Bit manipulation is an elegant approach that uses binary numbers and bitwise operations to represent combinations of weights. This method is very efficient, as it leverages bit-level operations that are fast on modern processors.

Here’s an example:

def can_measure_bits(weight, weights):
    combinations = 1  # Represents the zero weight
    for w in weights:
        combinations |= combinations << w
    return bool(combinations & (1 << weight))

item_weight = 4
available_weights = [1, 2, 3]
print(can_measure_bits(item_weight, available_weights))

Output: True

This code uses the function can_measure_bits(weight, weights) to solve the problem using bit manipulation. A variable combinations stores all possible sums of weights as bits. As each weight is considered, combination sums are updated using bitwise OR and left-shift operations. Finally, we check if the bit corresponding to the item’s weight is set.

Method 4: Backtracking

Backtracking is similar to brute force but with an optimized search; it tries to build a solution incrementally and abandons a potential solution as soon as it determines that it cannot possibly be completed to a valid solution.

Here’s an example:

def can_measure_backtracking(weight, weights, index=0, current_sum=0):
    if current_sum == weight:
        return True
    if current_sum > weight or index >= len(weights):
        return False
    return (can_measure_backtracking(weight, weights, index + 1, current_sum + weights[index]) or
            can_measure_backtracking(weight, weights, index + 1, current_sum))

item_weight = 4
available_weights = [1, 2, 3]
print(can_measure_backtracking(item_weight, available_weights))

Output: True

The function can_measure_backtracking(weight, weights, index, current_sum) utilizes backtracking to solve the problem.
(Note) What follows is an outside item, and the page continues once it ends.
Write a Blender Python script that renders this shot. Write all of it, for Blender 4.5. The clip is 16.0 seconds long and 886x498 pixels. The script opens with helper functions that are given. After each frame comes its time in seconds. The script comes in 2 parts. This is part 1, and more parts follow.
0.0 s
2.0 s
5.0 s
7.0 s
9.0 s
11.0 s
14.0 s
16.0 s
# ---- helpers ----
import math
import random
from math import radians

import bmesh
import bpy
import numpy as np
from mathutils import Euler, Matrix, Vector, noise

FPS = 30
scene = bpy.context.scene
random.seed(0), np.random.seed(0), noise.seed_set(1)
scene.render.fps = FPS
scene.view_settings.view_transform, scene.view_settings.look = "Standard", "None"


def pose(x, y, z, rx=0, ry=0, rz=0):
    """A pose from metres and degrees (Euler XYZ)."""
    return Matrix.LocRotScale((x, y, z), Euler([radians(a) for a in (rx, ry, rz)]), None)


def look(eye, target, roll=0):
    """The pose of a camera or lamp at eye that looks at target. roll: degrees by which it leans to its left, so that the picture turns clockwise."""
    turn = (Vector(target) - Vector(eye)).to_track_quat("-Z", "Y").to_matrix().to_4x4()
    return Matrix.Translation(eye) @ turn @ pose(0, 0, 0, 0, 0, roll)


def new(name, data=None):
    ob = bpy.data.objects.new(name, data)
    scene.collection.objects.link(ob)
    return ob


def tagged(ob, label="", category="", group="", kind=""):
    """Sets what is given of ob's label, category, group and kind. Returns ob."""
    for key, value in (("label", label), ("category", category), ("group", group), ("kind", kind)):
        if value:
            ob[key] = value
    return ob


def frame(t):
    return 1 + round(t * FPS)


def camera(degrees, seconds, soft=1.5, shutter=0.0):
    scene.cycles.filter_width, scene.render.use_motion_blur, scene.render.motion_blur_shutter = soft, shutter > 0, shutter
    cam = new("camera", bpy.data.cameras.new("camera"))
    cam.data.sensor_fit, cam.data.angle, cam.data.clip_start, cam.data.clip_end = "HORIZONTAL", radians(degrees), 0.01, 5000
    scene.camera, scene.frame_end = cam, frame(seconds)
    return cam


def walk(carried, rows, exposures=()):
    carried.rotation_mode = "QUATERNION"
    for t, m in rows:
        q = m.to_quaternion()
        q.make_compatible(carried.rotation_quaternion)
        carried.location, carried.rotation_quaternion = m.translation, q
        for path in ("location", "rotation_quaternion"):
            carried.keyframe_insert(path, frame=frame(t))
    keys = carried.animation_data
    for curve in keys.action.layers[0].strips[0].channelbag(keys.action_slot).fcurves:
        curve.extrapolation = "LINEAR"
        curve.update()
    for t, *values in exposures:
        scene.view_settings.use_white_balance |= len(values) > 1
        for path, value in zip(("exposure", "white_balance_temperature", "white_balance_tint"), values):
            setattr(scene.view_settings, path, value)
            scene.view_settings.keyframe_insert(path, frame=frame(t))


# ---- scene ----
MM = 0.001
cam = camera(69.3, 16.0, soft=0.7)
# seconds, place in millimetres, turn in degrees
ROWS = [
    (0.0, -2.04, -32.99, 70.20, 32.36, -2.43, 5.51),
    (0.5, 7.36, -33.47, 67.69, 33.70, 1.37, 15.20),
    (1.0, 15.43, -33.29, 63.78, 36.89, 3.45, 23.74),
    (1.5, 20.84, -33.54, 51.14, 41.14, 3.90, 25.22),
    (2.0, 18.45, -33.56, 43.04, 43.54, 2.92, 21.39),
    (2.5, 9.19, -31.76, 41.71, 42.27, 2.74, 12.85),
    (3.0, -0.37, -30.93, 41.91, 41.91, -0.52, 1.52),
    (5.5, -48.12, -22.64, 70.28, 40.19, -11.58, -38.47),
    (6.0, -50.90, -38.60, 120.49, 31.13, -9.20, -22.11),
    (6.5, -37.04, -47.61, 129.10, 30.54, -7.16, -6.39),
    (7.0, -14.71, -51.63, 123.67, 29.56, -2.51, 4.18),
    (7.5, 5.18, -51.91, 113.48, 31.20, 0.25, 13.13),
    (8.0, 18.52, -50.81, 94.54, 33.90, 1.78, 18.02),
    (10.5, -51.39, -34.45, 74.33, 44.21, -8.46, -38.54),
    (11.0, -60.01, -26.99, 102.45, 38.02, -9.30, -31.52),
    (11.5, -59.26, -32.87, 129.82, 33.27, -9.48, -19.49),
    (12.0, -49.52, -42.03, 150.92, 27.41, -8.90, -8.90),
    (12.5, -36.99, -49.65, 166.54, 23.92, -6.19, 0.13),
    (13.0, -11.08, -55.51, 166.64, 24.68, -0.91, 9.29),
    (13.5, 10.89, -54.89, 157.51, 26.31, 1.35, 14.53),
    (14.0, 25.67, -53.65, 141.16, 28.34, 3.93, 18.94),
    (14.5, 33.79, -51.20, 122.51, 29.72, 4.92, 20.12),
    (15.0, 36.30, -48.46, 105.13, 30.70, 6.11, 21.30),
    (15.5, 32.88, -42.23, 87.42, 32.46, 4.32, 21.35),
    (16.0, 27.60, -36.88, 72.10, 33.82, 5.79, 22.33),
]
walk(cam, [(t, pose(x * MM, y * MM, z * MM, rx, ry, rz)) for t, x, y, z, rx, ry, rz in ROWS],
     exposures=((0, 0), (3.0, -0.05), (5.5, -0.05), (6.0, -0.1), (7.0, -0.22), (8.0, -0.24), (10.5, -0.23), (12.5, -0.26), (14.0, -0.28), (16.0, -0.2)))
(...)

It incrementally builds the sum of weights and backtracks if the current sum exceeds the desired weight or if all weights have been considered without finding a solution.

Bonus One-Liner Method 5: Using itertools

Python’s built-in itertools module provides combinatoric iterators that can be used to easily and efficiently generate combinations of weights, reducing the problem to checking if any combination equals the desired weight.

Here’s an example:

import itertools

def can_measure_itertools(weight, weights):
    return any(weight == sum(comb) for i in range(len(weights) + 1) for comb in itertools.combinations(weights, i))

item_weight = 4
available_weights = [1, 2, 3]
print(can_measure_itertools(item_weight, available_weights))

Output: True

The can_measure_itertools(weight, weights) function leverages the itertools.combinations() function to generate all possible combinations of weights and checks if any combination sums up to the desired weight. It’s a concise one-liner that uses Python’s expressive power.

Summary/Discussion

    Method 1: Recursive Search. Simple implementation. Can be slow for large datasets due to the high number of recursive calls. Method 2: Dynamic Programming. More efficient than recursion for larger problems. Requires additional memory proportional to the weight of the item. Method 3: Bit Manipulation. Extremely fast and memory-efficient. Less intuitive and might be harder to understand for some. Method 4: Backtracking. More efficient than straightforward recursion. Can still be slower than dynamic programming and bit manipulation. Method 5: Using itertools. Pythonic and concise. May be less efficient for large numbers of weights due to the generation and checking of all combinations.